- **Prompt**
For this exercise, output only the lines between the "Reconstruct this shot" line and the "scene = bpy.context.scene" line, both of them included, and skip all pictures.

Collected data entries
* BEGIN *

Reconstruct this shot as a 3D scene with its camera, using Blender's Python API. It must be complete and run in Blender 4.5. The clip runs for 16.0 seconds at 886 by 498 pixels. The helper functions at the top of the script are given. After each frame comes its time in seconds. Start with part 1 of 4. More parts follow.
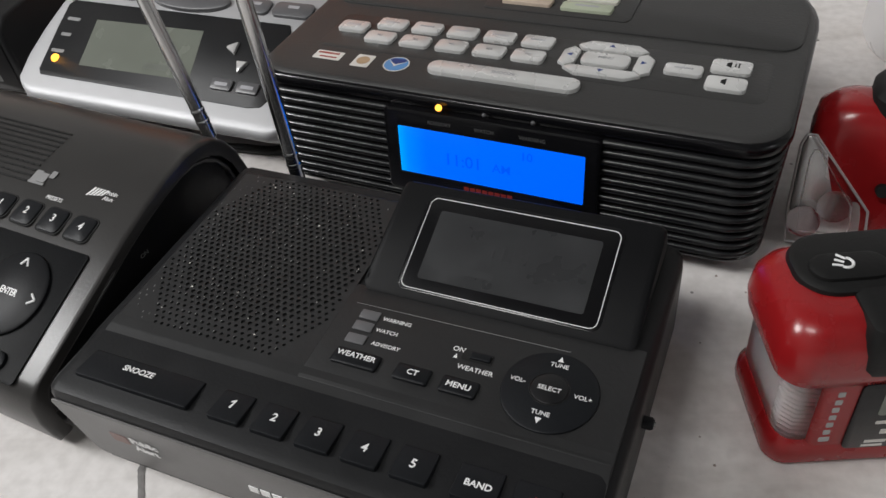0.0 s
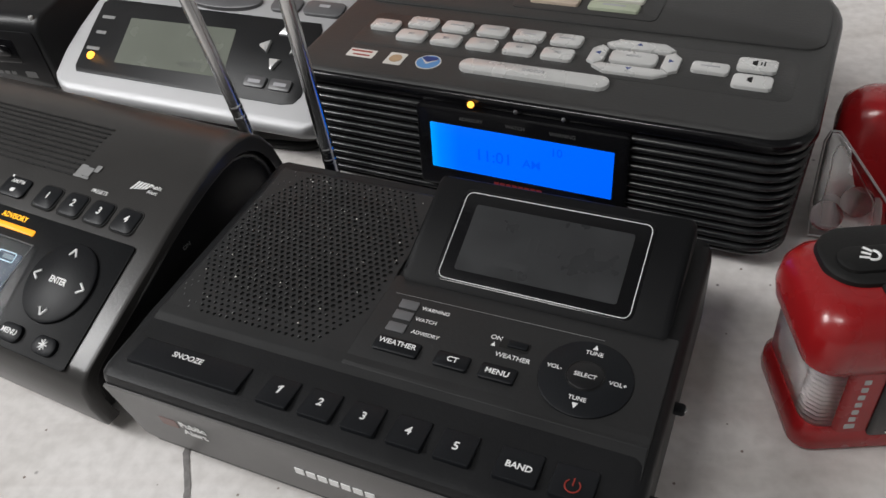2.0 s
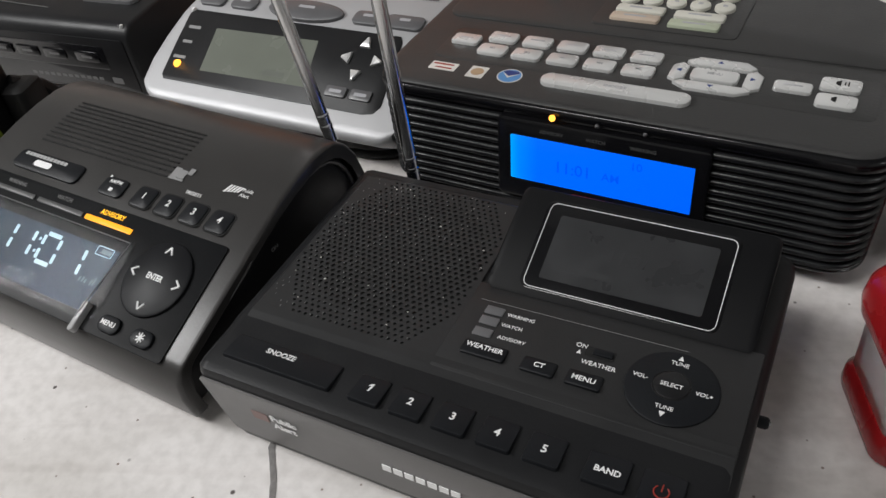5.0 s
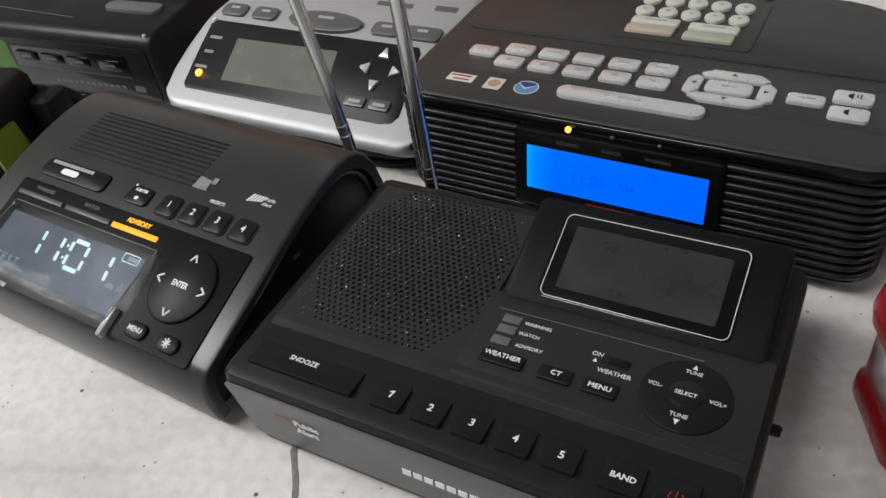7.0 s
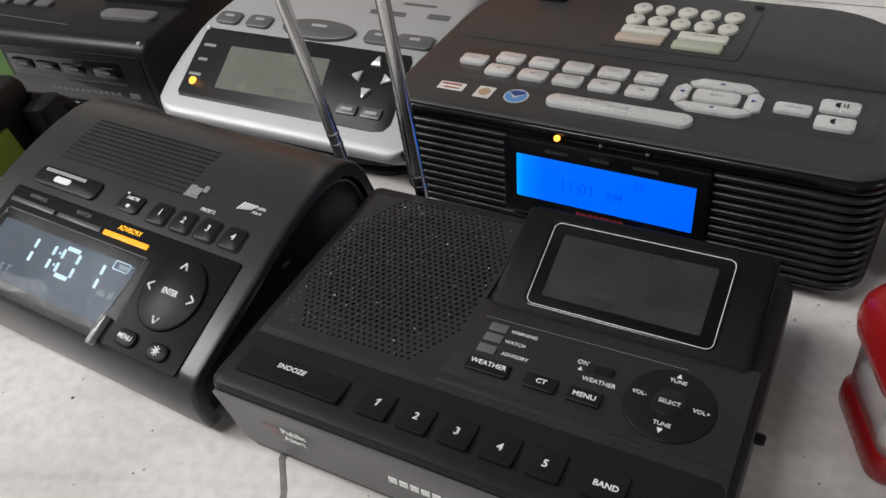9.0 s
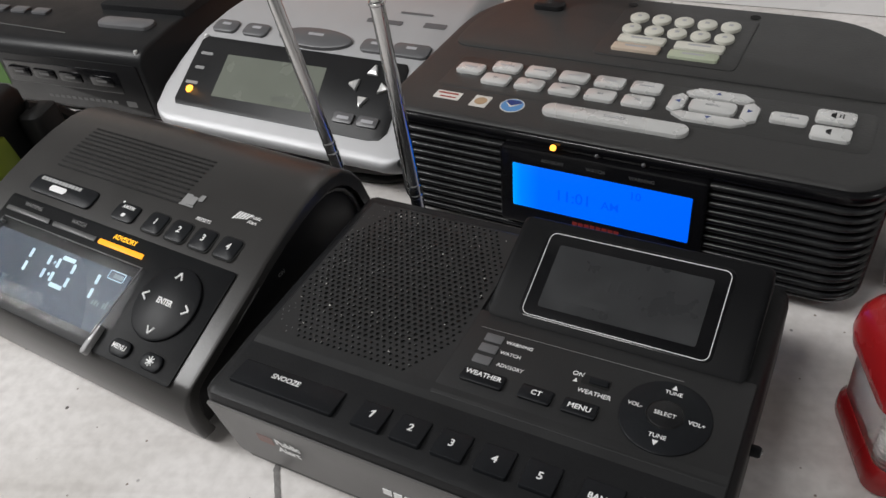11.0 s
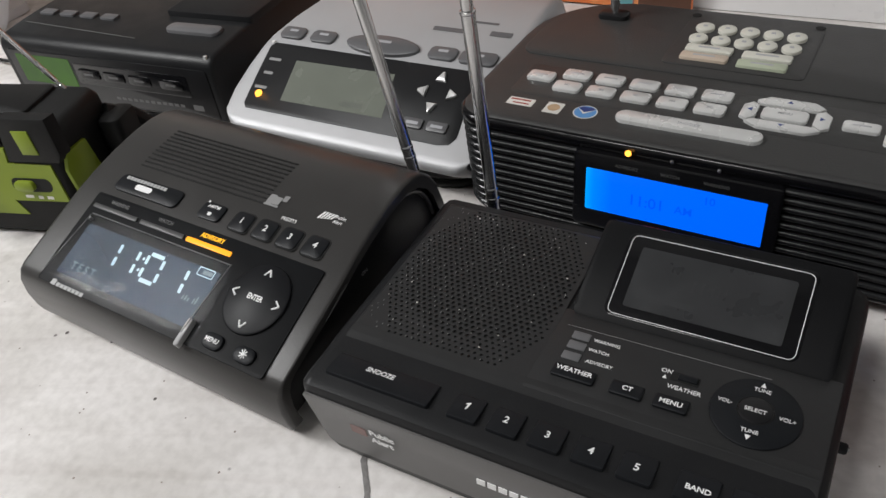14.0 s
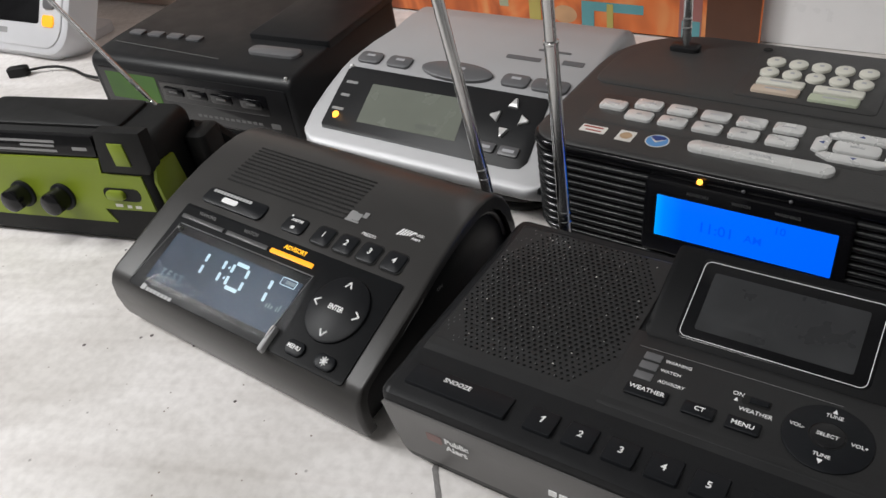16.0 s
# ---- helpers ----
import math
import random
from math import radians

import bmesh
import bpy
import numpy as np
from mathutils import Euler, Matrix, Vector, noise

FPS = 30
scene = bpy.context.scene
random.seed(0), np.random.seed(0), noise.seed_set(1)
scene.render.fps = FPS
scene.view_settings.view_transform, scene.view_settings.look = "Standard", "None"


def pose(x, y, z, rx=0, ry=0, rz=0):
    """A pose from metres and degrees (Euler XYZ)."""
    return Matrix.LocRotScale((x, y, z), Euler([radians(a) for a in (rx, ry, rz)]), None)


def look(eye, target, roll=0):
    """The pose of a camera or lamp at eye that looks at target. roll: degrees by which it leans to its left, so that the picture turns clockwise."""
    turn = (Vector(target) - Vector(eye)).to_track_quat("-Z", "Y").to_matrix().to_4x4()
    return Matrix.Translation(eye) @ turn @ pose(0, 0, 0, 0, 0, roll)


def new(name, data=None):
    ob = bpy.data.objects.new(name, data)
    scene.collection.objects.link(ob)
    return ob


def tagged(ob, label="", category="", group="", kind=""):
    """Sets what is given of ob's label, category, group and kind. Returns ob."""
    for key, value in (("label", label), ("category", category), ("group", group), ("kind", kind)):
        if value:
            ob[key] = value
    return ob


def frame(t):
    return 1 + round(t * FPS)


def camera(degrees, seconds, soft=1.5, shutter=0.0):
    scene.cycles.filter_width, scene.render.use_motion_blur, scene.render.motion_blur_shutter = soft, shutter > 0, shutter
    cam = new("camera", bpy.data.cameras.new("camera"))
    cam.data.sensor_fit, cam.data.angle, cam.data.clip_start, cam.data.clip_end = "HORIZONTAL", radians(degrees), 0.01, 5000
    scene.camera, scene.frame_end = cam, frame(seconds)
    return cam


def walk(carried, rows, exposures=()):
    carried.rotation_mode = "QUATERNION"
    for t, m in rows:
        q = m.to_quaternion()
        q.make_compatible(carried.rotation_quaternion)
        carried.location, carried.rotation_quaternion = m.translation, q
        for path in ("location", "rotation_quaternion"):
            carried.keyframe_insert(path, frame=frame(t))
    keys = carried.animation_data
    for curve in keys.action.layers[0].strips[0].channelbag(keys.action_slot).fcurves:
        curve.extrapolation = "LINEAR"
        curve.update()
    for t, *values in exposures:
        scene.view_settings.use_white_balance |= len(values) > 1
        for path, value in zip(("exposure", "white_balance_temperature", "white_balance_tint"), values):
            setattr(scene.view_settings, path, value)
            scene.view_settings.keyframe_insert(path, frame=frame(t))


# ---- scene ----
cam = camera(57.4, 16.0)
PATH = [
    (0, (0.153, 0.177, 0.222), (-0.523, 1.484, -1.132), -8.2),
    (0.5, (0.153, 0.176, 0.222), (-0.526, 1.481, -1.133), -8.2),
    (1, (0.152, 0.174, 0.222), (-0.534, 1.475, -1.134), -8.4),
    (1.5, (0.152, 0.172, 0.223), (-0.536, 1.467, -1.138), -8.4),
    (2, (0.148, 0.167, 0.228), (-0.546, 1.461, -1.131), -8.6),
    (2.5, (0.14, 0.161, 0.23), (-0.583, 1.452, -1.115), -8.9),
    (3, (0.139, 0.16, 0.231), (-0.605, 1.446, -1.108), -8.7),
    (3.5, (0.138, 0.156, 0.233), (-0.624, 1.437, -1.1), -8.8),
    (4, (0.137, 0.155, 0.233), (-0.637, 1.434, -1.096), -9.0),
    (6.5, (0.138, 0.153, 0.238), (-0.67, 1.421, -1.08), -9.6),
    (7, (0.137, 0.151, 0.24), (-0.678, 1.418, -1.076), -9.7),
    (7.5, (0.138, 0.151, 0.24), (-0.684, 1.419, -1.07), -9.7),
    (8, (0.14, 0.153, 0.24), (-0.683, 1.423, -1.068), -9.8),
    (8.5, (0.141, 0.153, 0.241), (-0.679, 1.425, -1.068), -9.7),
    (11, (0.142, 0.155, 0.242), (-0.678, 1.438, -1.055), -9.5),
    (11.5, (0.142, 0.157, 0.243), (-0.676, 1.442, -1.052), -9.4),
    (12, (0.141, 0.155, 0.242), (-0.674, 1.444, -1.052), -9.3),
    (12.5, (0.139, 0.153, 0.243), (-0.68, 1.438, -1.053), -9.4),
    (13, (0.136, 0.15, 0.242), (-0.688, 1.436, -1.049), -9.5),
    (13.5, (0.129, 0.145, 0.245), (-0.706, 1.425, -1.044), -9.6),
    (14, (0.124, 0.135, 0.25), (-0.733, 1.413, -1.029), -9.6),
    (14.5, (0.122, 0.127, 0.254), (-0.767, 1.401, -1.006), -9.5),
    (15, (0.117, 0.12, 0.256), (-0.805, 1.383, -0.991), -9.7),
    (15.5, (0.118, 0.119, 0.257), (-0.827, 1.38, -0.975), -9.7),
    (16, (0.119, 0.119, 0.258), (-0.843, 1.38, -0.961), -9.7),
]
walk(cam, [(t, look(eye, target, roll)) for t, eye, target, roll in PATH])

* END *
* BEGIN *

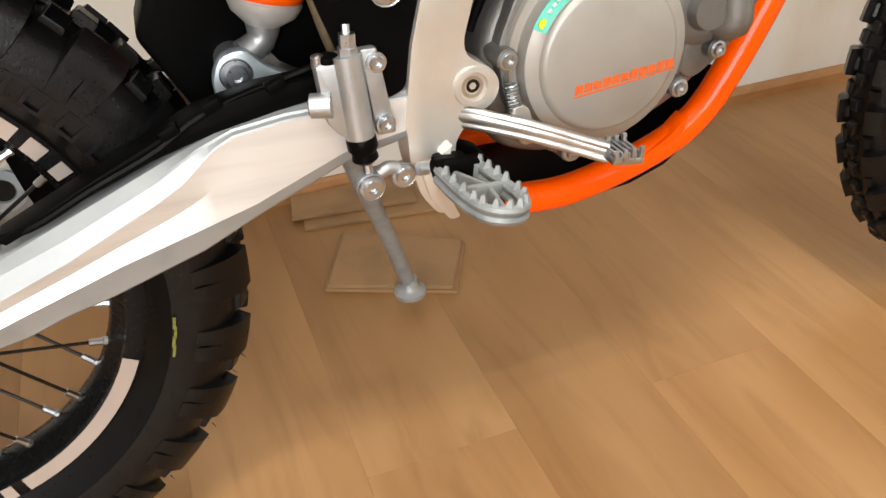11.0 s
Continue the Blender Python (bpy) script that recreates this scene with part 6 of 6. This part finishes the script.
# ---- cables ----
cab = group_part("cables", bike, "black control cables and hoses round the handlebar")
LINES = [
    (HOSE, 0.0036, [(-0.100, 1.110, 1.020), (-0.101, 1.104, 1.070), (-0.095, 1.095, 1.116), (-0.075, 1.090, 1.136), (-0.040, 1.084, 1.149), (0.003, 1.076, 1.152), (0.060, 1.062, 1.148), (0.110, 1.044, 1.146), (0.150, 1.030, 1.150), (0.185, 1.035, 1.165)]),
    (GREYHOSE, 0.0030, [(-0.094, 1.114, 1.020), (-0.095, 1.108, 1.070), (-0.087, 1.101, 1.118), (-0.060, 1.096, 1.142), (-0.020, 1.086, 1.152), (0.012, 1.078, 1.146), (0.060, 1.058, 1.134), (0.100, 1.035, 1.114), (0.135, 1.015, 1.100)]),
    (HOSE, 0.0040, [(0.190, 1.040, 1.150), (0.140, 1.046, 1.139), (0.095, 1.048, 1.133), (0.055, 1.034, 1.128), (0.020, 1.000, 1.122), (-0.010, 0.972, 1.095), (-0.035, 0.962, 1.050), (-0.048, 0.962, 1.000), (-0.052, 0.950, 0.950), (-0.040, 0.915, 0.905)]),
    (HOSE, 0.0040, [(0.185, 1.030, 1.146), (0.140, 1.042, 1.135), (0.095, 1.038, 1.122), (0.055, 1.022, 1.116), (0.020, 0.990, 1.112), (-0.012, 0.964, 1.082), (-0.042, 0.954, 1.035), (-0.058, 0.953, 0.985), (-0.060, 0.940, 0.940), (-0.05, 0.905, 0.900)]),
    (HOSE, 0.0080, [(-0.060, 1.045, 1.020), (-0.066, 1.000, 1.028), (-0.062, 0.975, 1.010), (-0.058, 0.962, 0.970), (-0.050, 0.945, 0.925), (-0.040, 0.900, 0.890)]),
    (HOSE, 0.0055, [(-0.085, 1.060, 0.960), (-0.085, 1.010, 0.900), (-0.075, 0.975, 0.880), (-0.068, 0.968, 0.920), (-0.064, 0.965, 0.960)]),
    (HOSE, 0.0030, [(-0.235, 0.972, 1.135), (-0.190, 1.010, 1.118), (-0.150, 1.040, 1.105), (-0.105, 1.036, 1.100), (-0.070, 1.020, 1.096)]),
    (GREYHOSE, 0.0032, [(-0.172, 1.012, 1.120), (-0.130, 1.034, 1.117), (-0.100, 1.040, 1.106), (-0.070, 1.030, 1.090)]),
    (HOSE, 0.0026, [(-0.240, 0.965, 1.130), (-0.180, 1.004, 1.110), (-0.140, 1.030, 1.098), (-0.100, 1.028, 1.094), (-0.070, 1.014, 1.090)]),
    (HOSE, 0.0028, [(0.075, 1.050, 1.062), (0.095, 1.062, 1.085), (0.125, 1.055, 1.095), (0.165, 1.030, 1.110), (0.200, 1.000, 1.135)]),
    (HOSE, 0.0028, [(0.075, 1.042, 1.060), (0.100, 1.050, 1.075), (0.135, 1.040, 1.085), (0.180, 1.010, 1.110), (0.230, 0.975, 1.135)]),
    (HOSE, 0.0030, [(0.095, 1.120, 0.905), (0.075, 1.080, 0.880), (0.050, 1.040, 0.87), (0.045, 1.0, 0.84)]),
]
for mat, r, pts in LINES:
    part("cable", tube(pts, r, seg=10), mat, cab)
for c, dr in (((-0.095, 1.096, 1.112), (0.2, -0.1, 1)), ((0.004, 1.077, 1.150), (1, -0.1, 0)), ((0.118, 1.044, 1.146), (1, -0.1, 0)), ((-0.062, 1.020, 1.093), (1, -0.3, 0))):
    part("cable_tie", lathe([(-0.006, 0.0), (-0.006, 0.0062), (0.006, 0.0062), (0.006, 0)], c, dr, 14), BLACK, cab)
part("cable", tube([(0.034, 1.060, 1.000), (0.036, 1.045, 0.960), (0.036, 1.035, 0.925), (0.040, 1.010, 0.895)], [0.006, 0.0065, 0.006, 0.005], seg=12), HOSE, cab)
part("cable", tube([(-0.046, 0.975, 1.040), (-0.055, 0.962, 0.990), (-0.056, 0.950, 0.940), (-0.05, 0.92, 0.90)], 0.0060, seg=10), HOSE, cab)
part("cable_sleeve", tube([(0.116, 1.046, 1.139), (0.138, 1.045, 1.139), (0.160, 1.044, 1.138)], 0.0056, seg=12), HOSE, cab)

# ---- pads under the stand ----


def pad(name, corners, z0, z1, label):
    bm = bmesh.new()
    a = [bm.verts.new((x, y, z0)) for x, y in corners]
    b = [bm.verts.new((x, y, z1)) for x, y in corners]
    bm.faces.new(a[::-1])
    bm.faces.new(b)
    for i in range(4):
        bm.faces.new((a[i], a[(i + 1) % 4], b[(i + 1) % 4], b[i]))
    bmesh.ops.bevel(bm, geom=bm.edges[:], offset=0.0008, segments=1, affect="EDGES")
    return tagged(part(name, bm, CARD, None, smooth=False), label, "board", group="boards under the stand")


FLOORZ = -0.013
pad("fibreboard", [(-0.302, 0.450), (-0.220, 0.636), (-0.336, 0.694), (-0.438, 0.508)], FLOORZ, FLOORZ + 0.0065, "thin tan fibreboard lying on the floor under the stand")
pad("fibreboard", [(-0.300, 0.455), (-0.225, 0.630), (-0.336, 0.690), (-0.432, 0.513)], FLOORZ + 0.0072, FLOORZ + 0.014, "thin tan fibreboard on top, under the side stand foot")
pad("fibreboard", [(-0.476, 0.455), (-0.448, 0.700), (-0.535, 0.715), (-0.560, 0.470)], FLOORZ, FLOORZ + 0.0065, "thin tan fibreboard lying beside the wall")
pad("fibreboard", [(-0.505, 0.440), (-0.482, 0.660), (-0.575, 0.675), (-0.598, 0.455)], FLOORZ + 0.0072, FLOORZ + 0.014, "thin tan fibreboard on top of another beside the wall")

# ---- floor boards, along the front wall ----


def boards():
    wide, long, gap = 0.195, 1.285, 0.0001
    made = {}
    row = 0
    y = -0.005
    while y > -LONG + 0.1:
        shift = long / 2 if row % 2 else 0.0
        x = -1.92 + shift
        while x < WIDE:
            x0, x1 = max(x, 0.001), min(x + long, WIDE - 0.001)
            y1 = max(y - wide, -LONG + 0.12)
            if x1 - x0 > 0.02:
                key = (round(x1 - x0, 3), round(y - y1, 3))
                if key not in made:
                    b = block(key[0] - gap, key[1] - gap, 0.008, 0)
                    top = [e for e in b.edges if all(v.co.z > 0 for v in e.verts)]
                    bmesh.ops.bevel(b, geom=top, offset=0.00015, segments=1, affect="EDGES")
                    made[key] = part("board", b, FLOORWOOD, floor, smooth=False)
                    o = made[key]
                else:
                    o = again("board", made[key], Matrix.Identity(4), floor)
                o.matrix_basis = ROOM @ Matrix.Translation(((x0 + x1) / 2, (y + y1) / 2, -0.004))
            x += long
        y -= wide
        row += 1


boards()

* END *
* BEGIN *

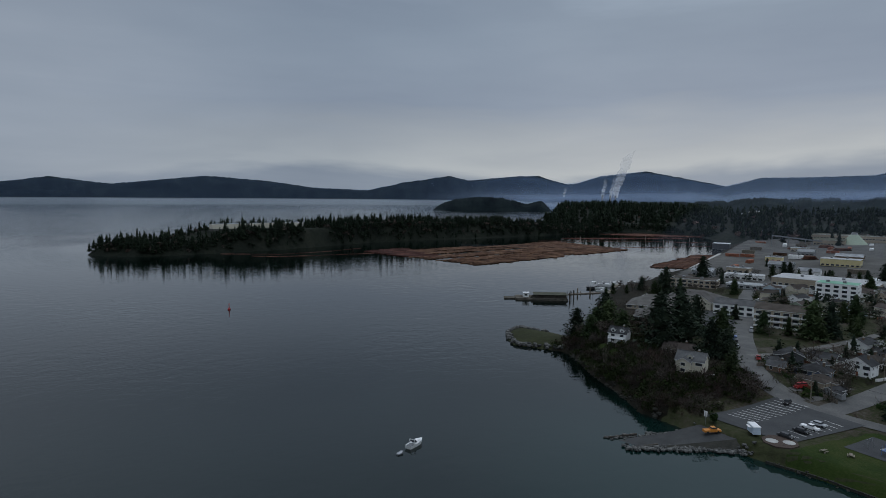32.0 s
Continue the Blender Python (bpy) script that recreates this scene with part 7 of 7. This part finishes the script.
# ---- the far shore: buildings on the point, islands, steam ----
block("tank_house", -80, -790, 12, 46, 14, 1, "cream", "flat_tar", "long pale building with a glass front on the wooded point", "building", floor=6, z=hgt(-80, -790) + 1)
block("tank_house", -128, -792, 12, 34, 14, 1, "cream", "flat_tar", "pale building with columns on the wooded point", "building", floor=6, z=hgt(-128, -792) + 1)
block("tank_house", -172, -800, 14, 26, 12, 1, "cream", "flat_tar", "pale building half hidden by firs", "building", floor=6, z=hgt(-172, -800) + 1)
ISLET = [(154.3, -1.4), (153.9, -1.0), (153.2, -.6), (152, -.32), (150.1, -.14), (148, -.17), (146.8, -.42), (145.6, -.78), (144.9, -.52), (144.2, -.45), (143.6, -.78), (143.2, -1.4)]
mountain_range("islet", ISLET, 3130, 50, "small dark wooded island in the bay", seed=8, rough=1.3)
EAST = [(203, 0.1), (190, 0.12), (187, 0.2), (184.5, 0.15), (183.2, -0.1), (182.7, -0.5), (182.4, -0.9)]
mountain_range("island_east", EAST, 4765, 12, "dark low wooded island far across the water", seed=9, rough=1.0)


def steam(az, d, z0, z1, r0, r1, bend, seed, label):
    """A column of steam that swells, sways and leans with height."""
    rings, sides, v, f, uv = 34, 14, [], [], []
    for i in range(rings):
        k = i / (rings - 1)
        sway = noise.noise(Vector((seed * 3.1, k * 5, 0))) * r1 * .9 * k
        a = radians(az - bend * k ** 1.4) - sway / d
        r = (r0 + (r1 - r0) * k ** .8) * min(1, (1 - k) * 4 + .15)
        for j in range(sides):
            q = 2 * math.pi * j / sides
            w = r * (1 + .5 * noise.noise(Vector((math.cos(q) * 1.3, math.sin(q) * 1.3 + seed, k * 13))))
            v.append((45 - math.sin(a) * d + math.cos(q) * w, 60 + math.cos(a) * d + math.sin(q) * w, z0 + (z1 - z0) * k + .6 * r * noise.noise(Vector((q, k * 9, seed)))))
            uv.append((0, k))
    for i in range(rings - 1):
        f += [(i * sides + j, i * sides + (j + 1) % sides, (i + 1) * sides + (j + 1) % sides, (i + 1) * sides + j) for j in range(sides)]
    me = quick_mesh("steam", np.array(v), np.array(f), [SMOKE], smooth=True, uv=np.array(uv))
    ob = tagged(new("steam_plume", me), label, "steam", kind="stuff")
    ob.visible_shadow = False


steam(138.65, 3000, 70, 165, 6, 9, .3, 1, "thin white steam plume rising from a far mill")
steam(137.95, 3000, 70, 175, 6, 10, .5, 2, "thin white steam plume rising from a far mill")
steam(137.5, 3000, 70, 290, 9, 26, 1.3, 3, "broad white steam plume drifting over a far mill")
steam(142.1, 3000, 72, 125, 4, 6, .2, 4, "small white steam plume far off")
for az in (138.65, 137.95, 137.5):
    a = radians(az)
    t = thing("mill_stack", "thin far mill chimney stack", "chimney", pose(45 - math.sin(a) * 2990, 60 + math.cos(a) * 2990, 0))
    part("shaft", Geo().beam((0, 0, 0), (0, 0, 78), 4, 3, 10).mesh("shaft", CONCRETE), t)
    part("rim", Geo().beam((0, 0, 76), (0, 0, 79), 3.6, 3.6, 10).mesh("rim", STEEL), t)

* END *

- **Reply**
Reconstruct this shot as a 3D scene with its camera, using Blender's Python API. It must be complete and run in Blender 4.5. The clip runs for 16.0 seconds at 886 by 498 pixels. The helper functions at the top of the script are given. After each frame comes its time in seconds. Start with part 1 of 4. More parts follow.
0.0 s
2.0 s
5.0 s
7.0 s
9.0 s
11.0 s
14.0 s
16.0 s
# ---- helpers ----
import math
import random
from math import radians

import bmesh
import bpy
import numpy as np
from mathutils import Euler, Matrix, Vector, noise

FPS = 30
scene = bpy.context.scene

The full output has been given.